Les raisons de ce succès ont été fort bien analysées par notre collègue Mathieu Darnaud, dans son rapport précité. Qu'il suffise ici de rappeler :

- que le régime des communes nouvelles laisse une large place à l'initiative des élus locaux et de la population ;

- que le législateur est parvenu en 2010 à définir un juste équilibre entre la création d'une nouvelle commune de plein exercice et la préservation de l'identité des communes historiques , grâce notamment à l'institution de « communes déléguées » ;

- que la création d'une commune nouvelle, dans le contexte de l'agrandissement du périmètre des établissements publics de coopération intercommunale (EPCI) à fiscalité propre imposé par la loi n° 2015-991 du 7 août 2015 portant nouvelle organisation territoriale de la République , dite loi « NOTRe », est souvent apparue aux élus locaux comme le moyen de préserver les habitudes de travail en commun acquises au sein d'anciennes communautés de communes , voire de continuer à exercer en commun des compétences que les nouveaux EPCI à fiscalité propre ont dû restituer à leurs communes membres ;

- que le regroupement de plusieurs communes est un moyen de retrouver des marges de manoeuvre et de maintenir, voire de développer l'offre de services aux habitants, malgré la baisse des dotations de l'État.

La procédure de création d'une commune nouvelle

Une commune nouvelle peut être créée en lieu et place de communes contiguës :

1° soit à la demande de tous les conseils municipaux ;

2° soit, lorsqu'il s'agit de créer une commune nouvelle en lieu et place de toutes les communes membres d'un EPCI à fiscalité propre :

- à l'initiative des deux tiers au moins des conseils municipaux des communes membres, représentant plus des deux tiers de la population totale de celles-ci ;

- ou à l'initiative de l'organe délibérant de l'EPCI, avec l'accord des conseils municipaux dans les mêmes conditions de majorité ;

3° soit à l'initiative du représentant de l'État dans le département, avec l'accord des deux tiers au moins des conseils municipaux des communes concernées, représentant plus des deux tiers de leur population totale.
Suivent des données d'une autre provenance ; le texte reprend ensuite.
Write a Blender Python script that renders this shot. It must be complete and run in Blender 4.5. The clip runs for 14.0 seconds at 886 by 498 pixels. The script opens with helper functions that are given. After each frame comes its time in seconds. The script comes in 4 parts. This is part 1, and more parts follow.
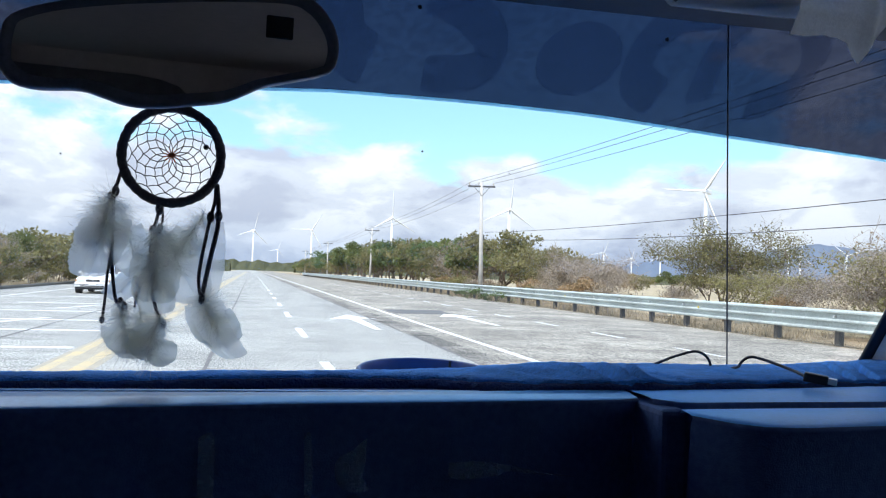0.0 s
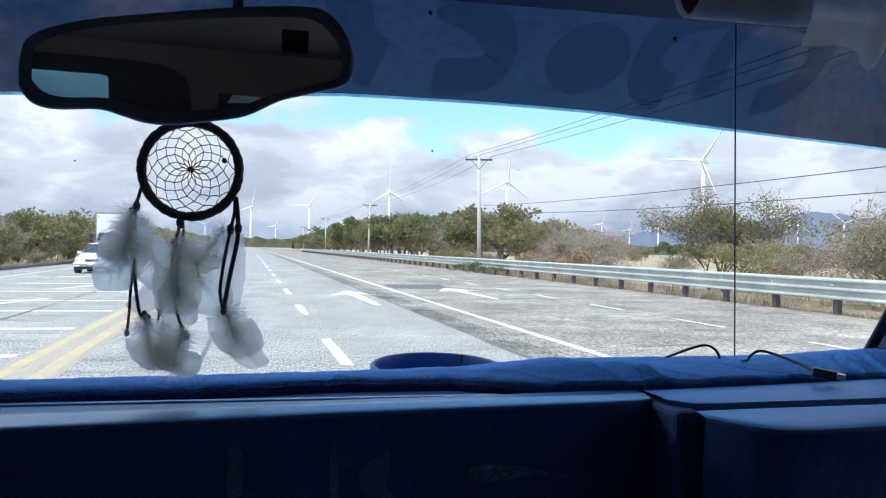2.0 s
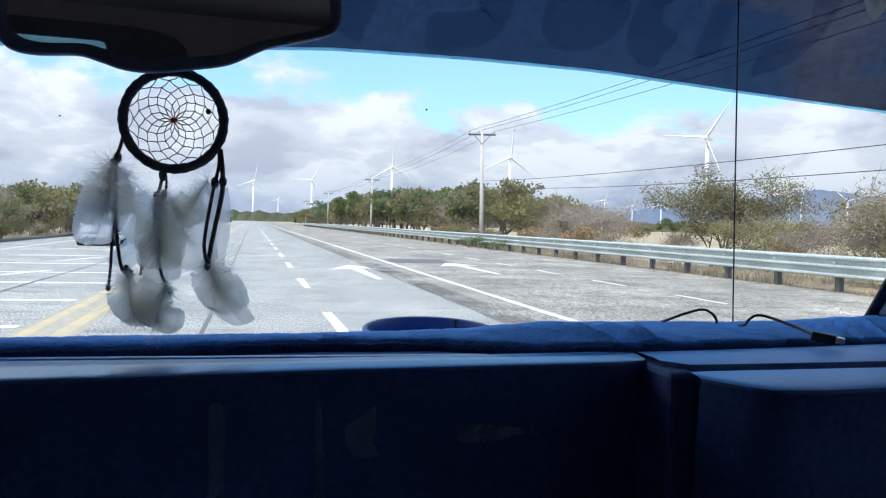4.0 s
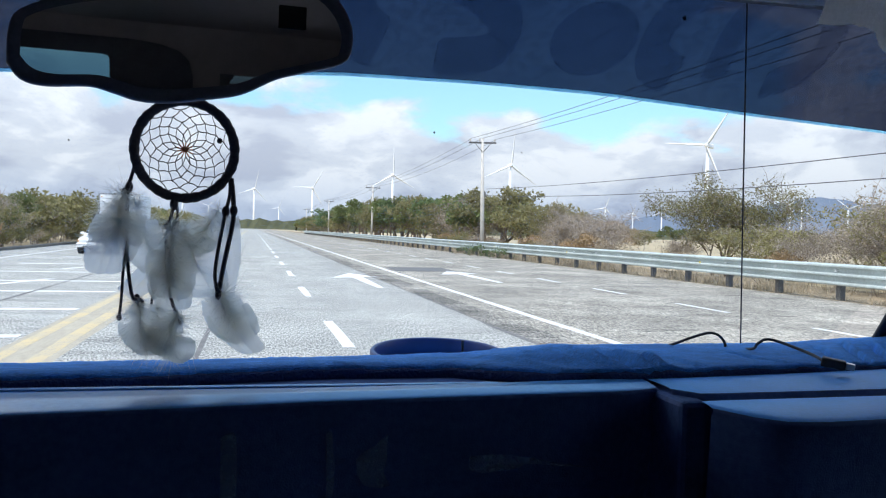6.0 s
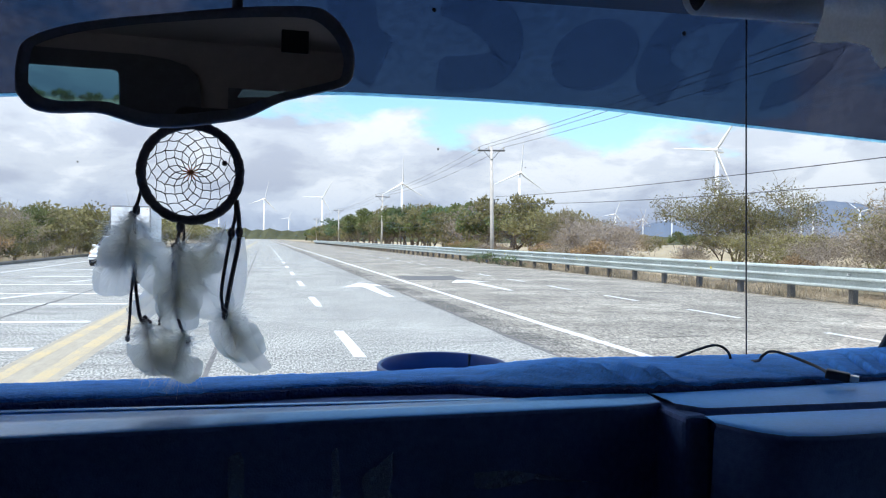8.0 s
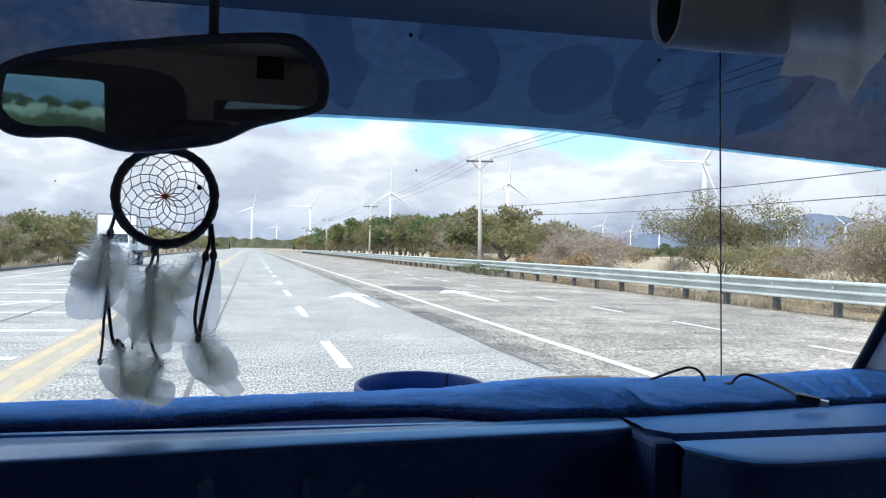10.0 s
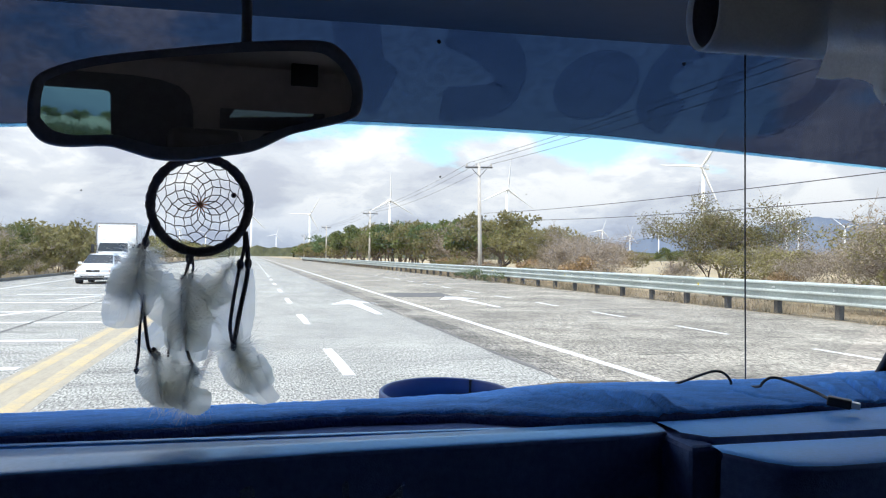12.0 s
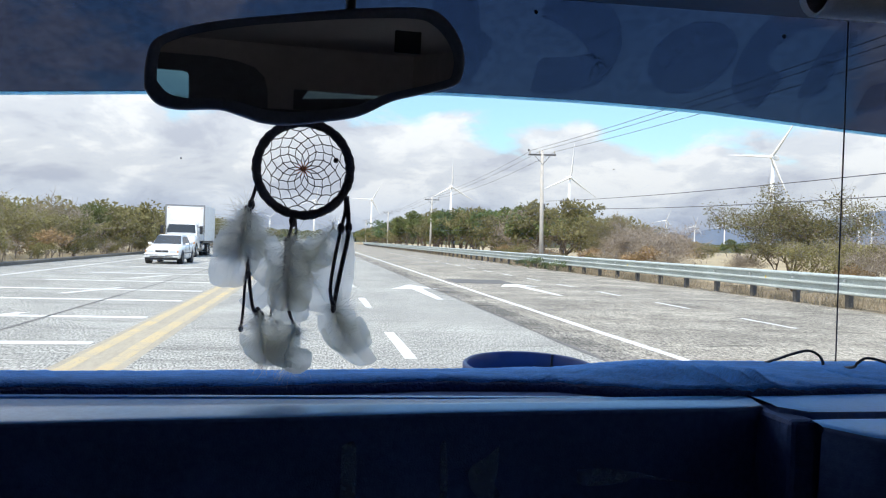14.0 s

Dans tous les cas où l'accord unanime des conseils municipaux n'a pas été obtenu, la création d'une commune nouvelle est subordonnée à la consultation des électeurs . La participation au scrutin doit être supérieure à la moitié des inscrits, et le projet doit recueillir, dans chaque commune, l'accord de la majorité absolue des suffrages exprimés correspondant à un quart au moins des électeurs inscrits.


* 1 Fortifier la démocratie de proximité : trente propositions pour nos communes, rapport d'information n° 110 (2018-2019) de notre collègue Mathieu Darnaud sur la revitalisation de l'échelon communal, fait au nom de la mission de contrôle et de suivi de la mise en oeuvre des lois de réforme territoriale. Ce document est consultable à l'adresse suivante :
http://www.senat.fr/rap/r18-110/r18-110_mono.html .

* 2 Voir le rapport d'information n° 563 (2015-2016) de Mme Françoise Gatel et M. Christian Manable, fait au nom de la délégation sénatoriale aux collectivités territoriales et à la décentralisation, « Les communes nouvelles, histoire d'une révolution silencieuse : raisons et conditions d'une réussite ». Ce rapport est consultable à l'adresse suivante : https://www.senat.fr/rap/r15-563/r15-563.html .

* 3 Loi n° 71-588 du 16 juillet 1971 sur les fusions et regroupements de communes .

* 4 Il s'agit d'un chiffre net des nouvelles créations consistant en l'extension d'une commune nouvelle préexistante.